■ WORK REQUIRED
The data below should be restated word for word, with every picture omitted.

START COLLECTED DATA

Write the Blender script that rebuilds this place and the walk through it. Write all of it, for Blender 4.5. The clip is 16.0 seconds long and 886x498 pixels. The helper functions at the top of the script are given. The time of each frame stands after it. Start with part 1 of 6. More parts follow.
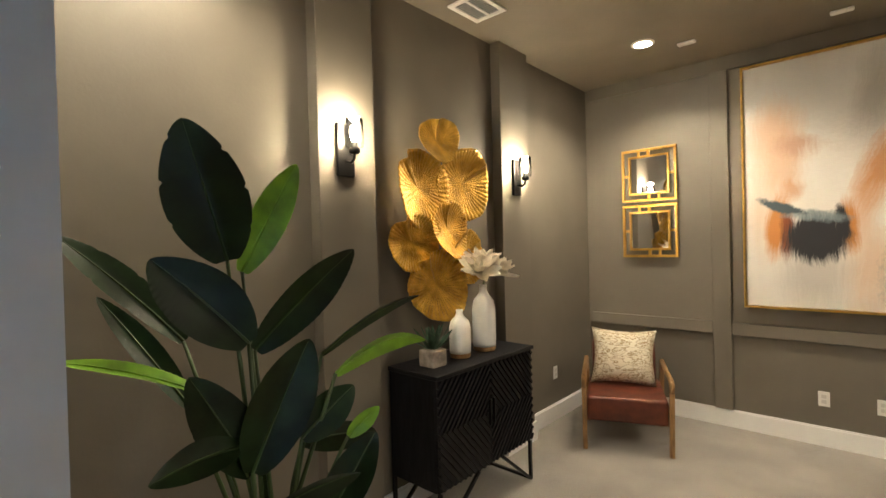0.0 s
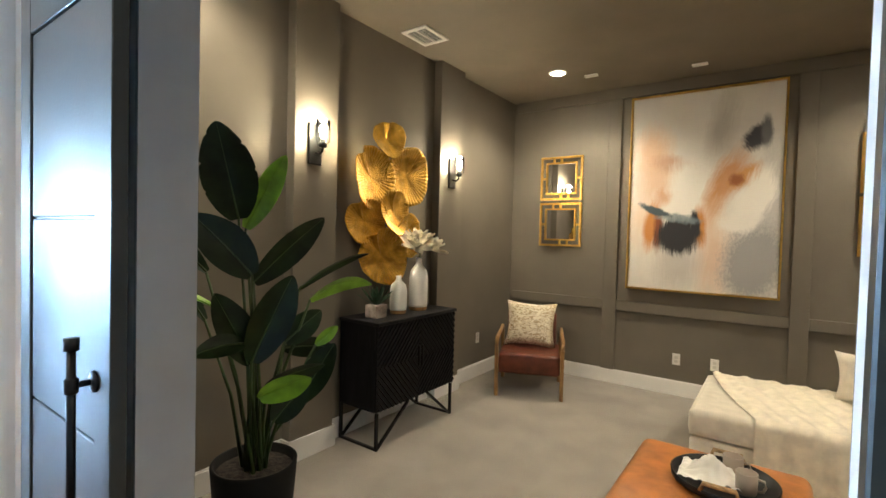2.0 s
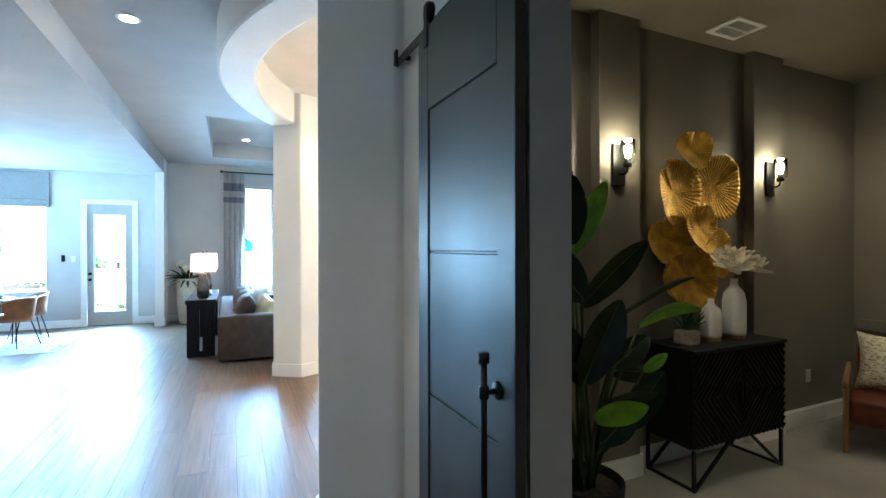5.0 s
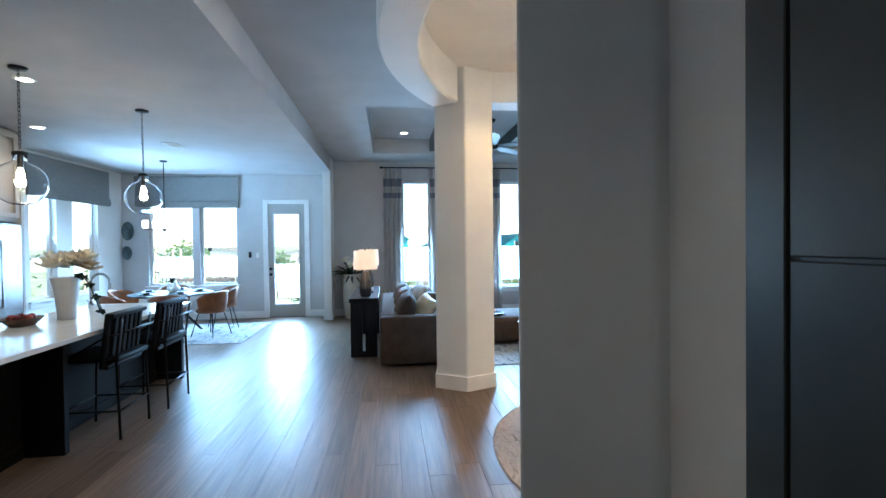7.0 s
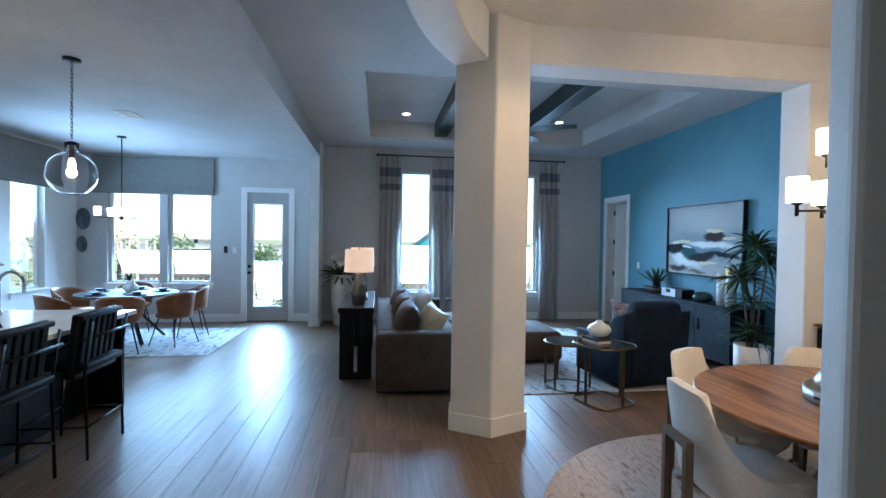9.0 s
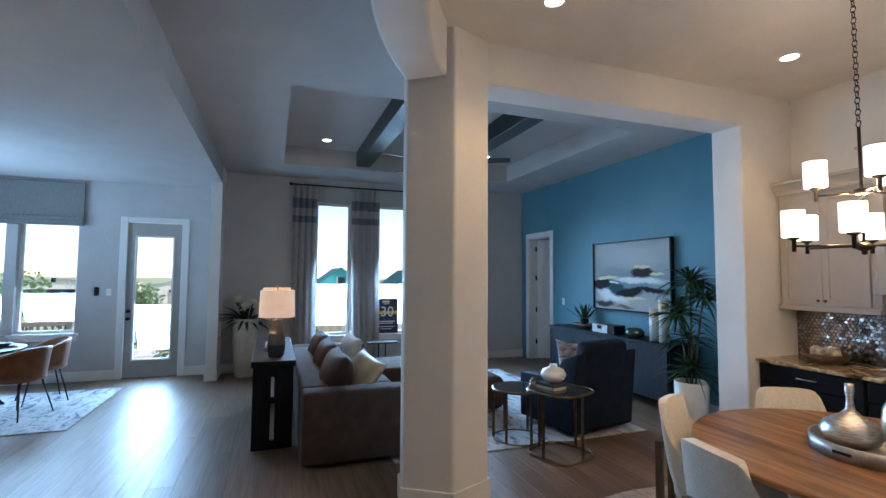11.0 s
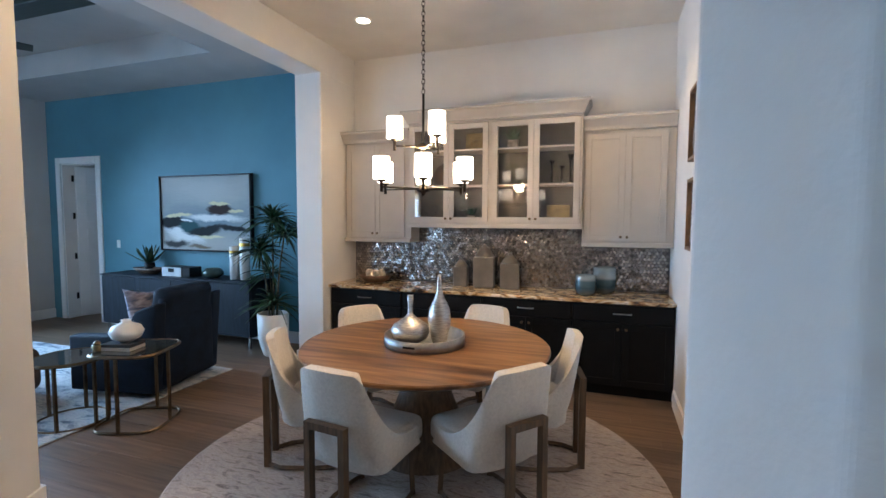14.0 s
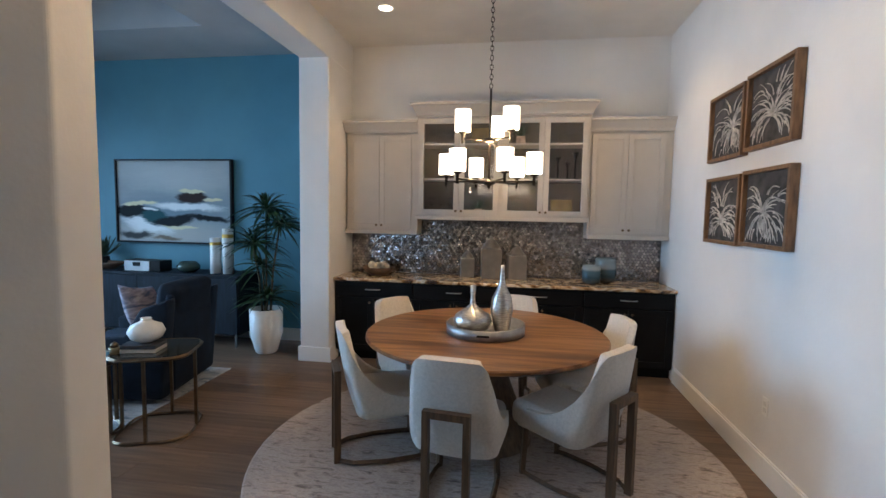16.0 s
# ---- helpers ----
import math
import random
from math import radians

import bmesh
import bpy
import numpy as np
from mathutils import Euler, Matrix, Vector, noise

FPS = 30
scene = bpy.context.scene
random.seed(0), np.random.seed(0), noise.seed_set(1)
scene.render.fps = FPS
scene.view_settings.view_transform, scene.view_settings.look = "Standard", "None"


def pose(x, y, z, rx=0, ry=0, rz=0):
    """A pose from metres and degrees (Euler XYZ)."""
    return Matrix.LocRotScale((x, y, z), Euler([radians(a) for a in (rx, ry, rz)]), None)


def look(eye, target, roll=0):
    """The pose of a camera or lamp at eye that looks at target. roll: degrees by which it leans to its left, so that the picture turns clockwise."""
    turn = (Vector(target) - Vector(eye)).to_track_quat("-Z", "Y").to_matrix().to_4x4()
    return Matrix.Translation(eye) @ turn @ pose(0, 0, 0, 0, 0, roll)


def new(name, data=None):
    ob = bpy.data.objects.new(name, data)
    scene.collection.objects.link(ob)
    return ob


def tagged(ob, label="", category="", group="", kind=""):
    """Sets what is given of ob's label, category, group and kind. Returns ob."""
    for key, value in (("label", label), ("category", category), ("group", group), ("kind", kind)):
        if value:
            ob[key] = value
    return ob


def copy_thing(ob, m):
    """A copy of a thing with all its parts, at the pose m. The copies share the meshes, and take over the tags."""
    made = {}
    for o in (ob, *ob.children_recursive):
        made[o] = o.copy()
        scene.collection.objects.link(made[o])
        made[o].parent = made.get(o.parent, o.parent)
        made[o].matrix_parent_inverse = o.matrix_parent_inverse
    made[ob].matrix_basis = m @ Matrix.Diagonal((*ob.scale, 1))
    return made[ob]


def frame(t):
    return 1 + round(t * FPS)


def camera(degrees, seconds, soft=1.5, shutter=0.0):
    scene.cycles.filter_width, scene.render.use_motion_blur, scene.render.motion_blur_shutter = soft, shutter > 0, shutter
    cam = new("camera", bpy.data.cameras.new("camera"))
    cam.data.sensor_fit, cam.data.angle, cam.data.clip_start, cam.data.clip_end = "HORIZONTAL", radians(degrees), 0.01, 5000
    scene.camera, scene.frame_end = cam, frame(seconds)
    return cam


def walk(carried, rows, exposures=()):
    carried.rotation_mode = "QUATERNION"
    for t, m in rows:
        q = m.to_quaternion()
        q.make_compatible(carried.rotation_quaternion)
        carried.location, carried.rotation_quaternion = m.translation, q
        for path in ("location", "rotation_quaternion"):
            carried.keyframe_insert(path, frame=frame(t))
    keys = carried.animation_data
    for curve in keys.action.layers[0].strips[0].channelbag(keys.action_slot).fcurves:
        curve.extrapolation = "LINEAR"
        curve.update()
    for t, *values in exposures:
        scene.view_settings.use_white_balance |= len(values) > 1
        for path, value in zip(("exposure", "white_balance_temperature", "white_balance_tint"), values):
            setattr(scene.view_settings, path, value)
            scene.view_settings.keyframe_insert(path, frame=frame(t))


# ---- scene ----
cam = camera(86.8, 16.0)
EXPOSURES = [(0.0, 5.65, 6500, 8), (1.0, 5.6, 6500, 8), (3.0, 5.3, 6250, 3), (4.0, 4.95, 6050, 0), (5.0, 4.0, 5950, -2), (7.3, 2.9, 6100, 4), (8.2, 2.72, 6100, 6), (10.5, 2.15, 6350, 8), (11.5, 2.15, 6500, 10), (12.5, 2.25, 6500, 10), (14.0, 2.4, 6450, 9), (15.0, 2.25, 6450, 8), (16.0, 2.1, 6450, 8)]
PATH = [
    (0, (-0.357, -0.307, 1.636), (-1.696, 1.178, 1.617), -1.5),
    (0.5, (-0.278, -0.391, 1.627), (-1.471, 1.214, 1.668), 0.8),
    (1, (-0.131, -0.506, 1.596), (-1.276, 1.134, 1.616), 1.2),
    (1.5, (0.044, -0.7, 1.583), (-1.083, 0.952, 1.58), 1.3),
    (2, (0.183, -0.884, 1.549), (-0.979, 0.743, 1.493), 1.5),
    (2.5, (0.336, -0.951, 1.532), (-0.921, 0.603, 1.453), 1.7),
    (3, (0.436, -0.986, 1.506), (-0.908, 0.489, 1.389), 1.8),
    (3.5, (0.465, -1.014, 1.509), (-0.969, 0.377, 1.406), 1.4),
    (4, (0.372, -1.045, 1.521), (-1.159, 0.241, 1.485), 0.8),
    (4.3, (0.276, -1.07, 1.577), (-1.36, 0.081, 1.57), 0.3),
    (4.5, (0.197, -1.109, 1.586), (-1.51, -0.067, 1.591), -0.1),
    (5, (-0.007, -1.189, 1.591), (-1.828, -0.361, 1.586), -0.1),
    (5.2, (-0.142, -1.215, 1.584), (-1.99, -0.451, 1.576), -0.1),
    (7.3, (-1.219, -1.223, 1.626), (-3.208, -1.022, 1.596), -0.3),
    (7.5, (-1.375, -1.208, 1.631), (-3.365, -1.012, 1.597), 0.0),
    (8, (-1.622, -1.183, 1.618), (-3.607, -0.951, 1.529), 0.4),
    (8.2, (-1.746, -1.218, 1.603), (-3.727, -0.952, 1.523), 1.1),
    (10.3, (-2.702, -1.49, 1.691), (-4.679, -1.197, 1.737), -0.3),
    (10.5, (-2.737, -1.538, 1.688), (-4.69, -1.116, 1.766), -0.7),
    (11, (-2.867, -1.598, 1.65), (-4.746, -0.923, 1.771), 0.4),
    (11.5, (-3.021, -1.616, 1.645), (-4.762, -0.637, 1.742), 1.0),
    (12, (-3.125, -1.573, 1.671), (-4.588, -0.209, 1.675), 0.1),
    (12.5, (-3.162, -1.669, 1.66), (-4.202, 0.04, 1.626), -0.3),
    (13, (-3.165, -1.665, 1.647), (-3.934, 0.179, 1.56), 0.8),
    (13.5, (-3.172, -1.621, 1.625), (-3.849, 0.255, 1.476), 0.4),
    (14, (-3.229, -1.667, 1.633), (-3.891, 0.215, 1.502), 0.2),
    (14.5, (-3.42, -1.68, 1.613), (-4.037, 0.218, 1.486), 0.8),
    (15, (-3.669, -1.676, 1.618), (-4.138, 0.263, 1.463), 0.7),
    (15.5, (-3.937, -1.867, 1.636), (-4.288, 0.096, 1.489), 1.0),
    (16, (-4.211, -1.986, 1.616), (-4.514, -0.015, 1.459), 1.0),
]
walk(cam, [(t, look(eye, target, roll)) for t, eye, target, roll in PATH], EXPOSURES)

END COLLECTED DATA

■ RESPONSE TO THE TASK
Write the Blender script that rebuilds this place and the walk through it. Write all of it, for Blender 4.5. The clip is 16.0 seconds long and 886x498 pixels. The helper functions at the top of the script are given. The time of each frame stands after it. Start with part 1 of 6. More parts follow.
0.0 s
2.0 s
5.0 s
7.0 s
9.0 s
11.0 s
14.0 s
16.0 s
# ---- helpers ----
import math
import random
from math import radians

import bmesh
import bpy
import numpy as np
from mathutils import Euler, Matrix, Vector, noise

FPS = 30
scene = bpy.context.scene
random.seed(0), np.random.seed(0), noise.seed_set(1)
scene.render.fps = FPS
scene.view_settings.view_transform, scene.view_settings.look = "Standard", "None"


def pose(x, y, z, rx=0, ry=0, rz=0):
    """A pose from metres and degrees (Euler XYZ)."""
    return Matrix.LocRotScale((x, y, z), Euler([radians(a) for a in (rx, ry, rz)]), None)


def look(eye, target, roll=0):
    """The pose of a camera or lamp at eye that looks at target. roll: degrees by which it leans to its left, so that the picture turns clockwise."""
    turn = (Vector(target) - Vector(eye)).to_track_quat("-Z", "Y").to_matrix().to_4x4()
    return Matrix.Translation(eye) @ turn @ pose(0, 0, 0, 0, 0, roll)


def new(name, data=None):
    ob = bpy.data.objects.new(name, data)
    scene.collection.objects.link(ob)
    return ob


def tagged(ob, label="", category="", group="", kind=""):
    """Sets what is given of ob's label, category, group and kind. Returns ob."""
    for key, value in (("label", label), ("category", category), ("group", group), ("kind", kind)):
        if value:
            ob[key] = value
    return ob


def copy_thing(ob, m):
    """A copy of a thing with all its parts, at the pose m. The copies share the meshes, and take over the tags."""
    made = {}
    for o in (ob, *ob.children_recursive):
        made[o] = o.copy()
        scene.collection.objects.link(made[o])
        made[o].parent = made.get(o.parent, o.parent)
        made[o].matrix_parent_inverse = o.matrix_parent_inverse
    made[ob].matrix_basis = m @ Matrix.Diagonal((*ob.scale, 1))
    return made[ob]


def frame(t):
    return 1 + round(t * FPS)


def camera(degrees, seconds, soft=1.5, shutter=0.0):
    scene.cycles.filter_width, scene.render.use_motion_blur, scene.render.motion_blur_shutter = soft, shutter > 0, shutter
    cam = new("camera", bpy.data.cameras.new("camera"))
    cam.data.sensor_fit, cam.data.angle, cam.data.clip_start, cam.data.clip_end = "HORIZONTAL", radians(degrees), 0.01, 5000
    scene.camera, scene.frame_end = cam, frame(seconds)
    return cam


def walk(carried, rows, exposures=()):
    carried.rotation_mode = "QUATERNION"
    for t, m in rows:
        q = m.to_quaternion()
        q.make_compatible(carried.rotation_quaternion)
        carried.location, carried.rotation_quaternion = m.translation, q
        for path in ("location", "rotation_quaternion"):
            carried.keyframe_insert(path, frame=frame(t))
    keys = carried.animation_data
    for curve in keys.action.layers[0].strips[0].channelbag(keys.action_slot).fcurves:
        curve.extrapolation = "LINEAR"
        curve.update()
    for t, *values in exposures:
        scene.view_settings.use_white_balance |= len(values) > 1
        for path, value in zip(("exposure", "white_balance_temperature", "white_balance_tint"), values):
            setattr(scene.view_settings, path, value)
            scene.view_settings.keyframe_insert(path, frame=frame(t))


# ---- scene ----
cam = camera(86.8, 16.0)
EXPOSURES = [(0.0, 5.65, 6500, 8), (1.0, 5.6, 6500, 8), (3.0, 5.3, 6250, 3), (4.0, 4.95, 6050, 0), (5.0, 4.0, 5950, -2), (7.3, 2.9, 6100, 4), (8.2, 2.72, 6100, 6), (10.5, 2.15, 6350, 8), (11.5, 2.15, 6500, 10), (12.5, 2.25, 6500, 10), (14.0, 2.4, 6450, 9), (15.0, 2.25, 6450, 8), (16.0, 2.1, 6450, 8)]
PATH = [
    (0, (-0.357, -0.307, 1.636), (-1.696, 1.178, 1.617), -1.5),
    (0.5, (-0.278, -0.391, 1.627), (-1.471, 1.214, 1.668), 0.8),
    (1, (-0.131, -0.506, 1.596), (-1.276, 1.134, 1.616), 1.2),
    (1.5, (0.044, -0.7, 1.583), (-1.083, 0.952, 1.58), 1.3),
    (2, (0.183, -0.884, 1.549), (-0.979, 0.743, 1.493), 1.5),
    (2.5, (0.336, -0.951, 1.532), (-0.921, 0.603, 1.453), 1.7),
    (3, (0.436, -0.986, 1.506), (-0.908, 0.489, 1.389), 1.8),
    (3.5, (0.465, -1.014, 1.509), (-0.969, 0.377, 1.406), 1.4),
    (4, (0.372, -1.045, 1.521), (-1.159, 0.241, 1.485), 0.8),
    (4.3, (0.276, -1.07, 1.577), (-1.36, 0.081, 1.57), 0.3),
    (4.5, (0.197, -1.109, 1.586), (-1.51, -0.067, 1.591), -0.1),
    (5, (-0.007, -1.189, 1.591), (-1.828, -0.361, 1.586), -0.1),
    (5.2, (-0.142, -1.215, 1.584), (-1.99, -0.451, 1.576), -0.1),
    (7.3, (-1.219, -1.223, 1.626), (-3.208, -1.022, 1.596), -0.3),
    (7.5, (-1.375, -1.208, 1.631), (-3.365, -1.012, 1.597), 0.0),
    (8, (-1.622, -1.183, 1.618), (-3.607, -0.951, 1.529), 0.4),
    (8.2, (-1.746, -1.218, 1.603), (-3.727, -0.952, 1.523), 1.1),
    (10.3, (-2.702, -1.49, 1.691), (-4.679, -1.197, 1.737), -0.3),
    (10.5, (-2.737, -1.538, 1.688), (-4.69, -1.116, 1.766), -0.7),
    (11, (-2.867, -1.598, 1.65), (-4.746, -0.923, 1.771), 0.4),
    (11.5, (-3.021, -1.616, 1.645), (-4.762, -0.637, 1.742), 1.0),
    (12, (-3.125, -1.573, 1.671), (-4.588, -0.209, 1.675), 0.1),
    (12.5, (-3.162, -1.669, 1.66), (-4.202, 0.04, 1.626), -0.3),
    (13, (-3.165, -1.665, 1.647), (-3.934, 0.179, 1.56), 0.8),
    (13.5, (-3.172, -1.621, 1.625), (-3.849, 0.255, 1.476), 0.4),
    (14, (-3.229, -1.667, 1.633), (-3.891, 0.215, 1.502), 0.2),
    (14.5, (-3.42, -1.68, 1.613), (-4.037, 0.218, 1.486), 0.8),
    (15, (-3.669, -1.676, 1.618), (-4.138, 0.263, 1.463), 0.7),
    (15.5, (-3.937, -1.867, 1.636), (-4.288, 0.096, 1.489), 1.0),
    (16, (-4.211, -1.986, 1.616), (-4.514, -0.015, 1.459), 1.0),
]
walk(cam, [(t, look(eye, target, roll)) for t, eye, target, roll in PATH], EXPOSURES)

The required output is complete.